Jog Log: Beware the Silent Hybrids
September 25, 2008 by jmtz
If you must forgo sand and field, run on asphalt. Not sidewalk concrete, but asphalt: they say it has more give. If you waive country roads flanked by miles of corn crops and ranch homes, commit to city bike lanes, subdivisions well-stocked with Priuses (or is that Prii?), and side streets with 50s-style, single-family dwellings safeguarded by corner stop signs.

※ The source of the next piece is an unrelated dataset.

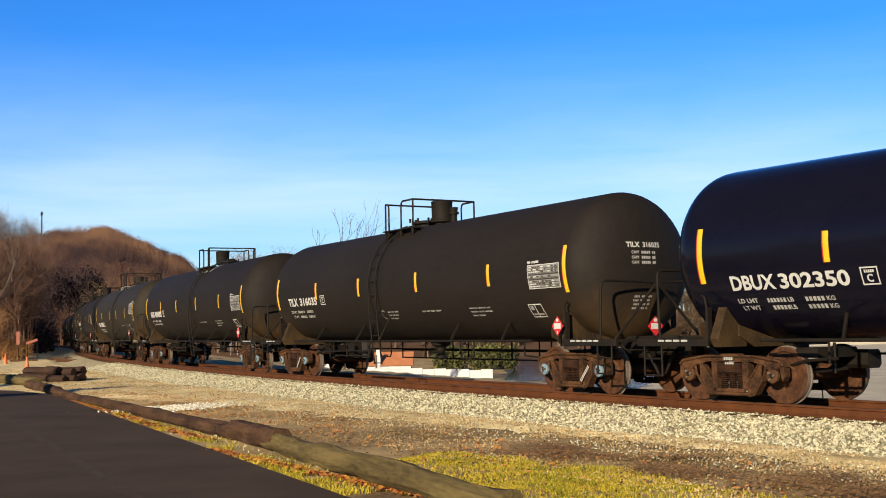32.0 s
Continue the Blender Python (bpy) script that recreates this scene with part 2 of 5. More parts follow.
    "orange": material("cone_orange", (0.6035, 0.0923, 0.0071), 0.5, scale=6, fine=30, bump=0.0),
    "wall_white": material("white_siding", (0.5112, 0.5041, 0.4828), 0.6, alt=(0.568, 0.5609, 0.5467), scale=2, fine=20, bump=0.05),
    "roof_brown": material("brown_roof_shingles", (0.17, 0.070, 0.035), 0.9, alt=(0.25, 0.11, 0.055), scale=2, fine=20, bump=0.2),
    "gravel": material("fine_pale_gravel", (0.42, 0.305, 0.135), 0.95, alt=(0.86, 0.69, 0.37), scale=0.8, fine=30, bump=0.3, dist=0.02, spec=0.12),
    "water": material("river_water", (0.012, 0.013, 0.014), 0.12, alt=(0.020, 0.022, 0.022), scale=0.5, fine=2.2, bump=0.2, dist=0.08),
    # leaf colour with the shade beside the curve already in it
    "dark_leaf": material("shaded_evergreen", (0.01846, 0.01278, 0.01491), 0.9, alt=(0.0497, 0.03266, 0.03266), scale=0.2, fine=3, bump=0.0, island=True, spec=0.1),
    "hedge": material("hedge_leaves", (0.030, 0.034, 0.008), 0.85, alt=(0.105, 0.100, 0.022), scale=0.5, fine=4, bump=0.0, island=True),
    "brick": material("red_brown_brick", (0.20, 0.085, 0.05), 0.9, alt=(0.30, 0.14, 0.08), scale=2, fine=20, bump=0.1),
    "roof_orange": material("orange_brown_roof", (0.34, 0.115, 0.045), 0.85, alt=(0.44, 0.17, 0.07), scale=2, fine=20, bump=0.1),
    "yellow_sign": material("yellow_sign_paint", (0.568, 0.3266, 0.0142), 0.45, scale=6, fine=40, bump=0.0),
    "ink": material("dark_sign_ink", (0.03, 0.025, 0.02), 0.6, scale=6, fine=40, bump=0.0),
    "chalk": material("chalk_paint", (0.1846, 0.1846, 0.1775), 0.8, alt=(0.2982, 0.2982, 0.284), scale=6, fine=40, bump=0.0),
    "chalk_blue": material("faded_paint_blue", (0.0852, 0.1207, 0.1278), 0.8, alt=(0.1562, 0.1988, 0.2059), scale=6, fine=40, bump=0.0),
    "worn": material("worn_road_marking", (0.053, 0.037, 0.025), 0.95, alt=(0.086, 0.062, 0.042), scale=3, fine=25, bump=0.1, spec=0.1),
    "steel": material("galvanised_steel", (0.34, 0.35, 0.36), 0.45, 0.7, scale=5, fine=40, bump=0.05),
}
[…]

A street jogging seminar would do well to open with a lecture on defensive jogging, an idea that parallels the philosophy of “defensive driving” in driver’s education training. A defensive mindset underpins a street runner’s route, training, methods, and form. I thought myself sufficiently trained to tackle the dangers of vehicular traffic with my textbook hand signals and personal safety precautions until the morning threats of a flash flood drew all of Frontenac Street outdoors to bag up loose leaves, twigs, and flyaway mulch. (Rubbernecking is a wilderness temptation for the inquisitive.)
On that morning I jogged out in front of a royal blue hybrid as it rolled to a stop at the half-hidden stop sign. What frightened me more than anything was that I saw what I suspect was a Spectra Blue Prius too late (it descended the short, steep hill in less than three seconds) and heard no hum, squeal, or whirring engine. Not a sound.
If you grow addicted to street running, you must learn to listen. With cars often parked along the sides of both roads, you can no longer trust the three-second glance both ways. What you are trying to detect, motion, cannot be recognized in the amount of time your retinal networks have to process visual images. No longer are you asking is there a car? Now you ask is there a moving car? In order to answer this question, you really must listen for sounds, the hum of an approaching engine or the whistle of the wind on a spoiler.
Apparently I’m not the only one to naively run out in front of the spookily silent hybrid. More pedestrians and cyclists are finding themselves distrustful of their ears on city streets. Hybrid vehicles moving at less than twenty miles per hour can be undetectable on clean-swept, paved roadways. Joggers, beware.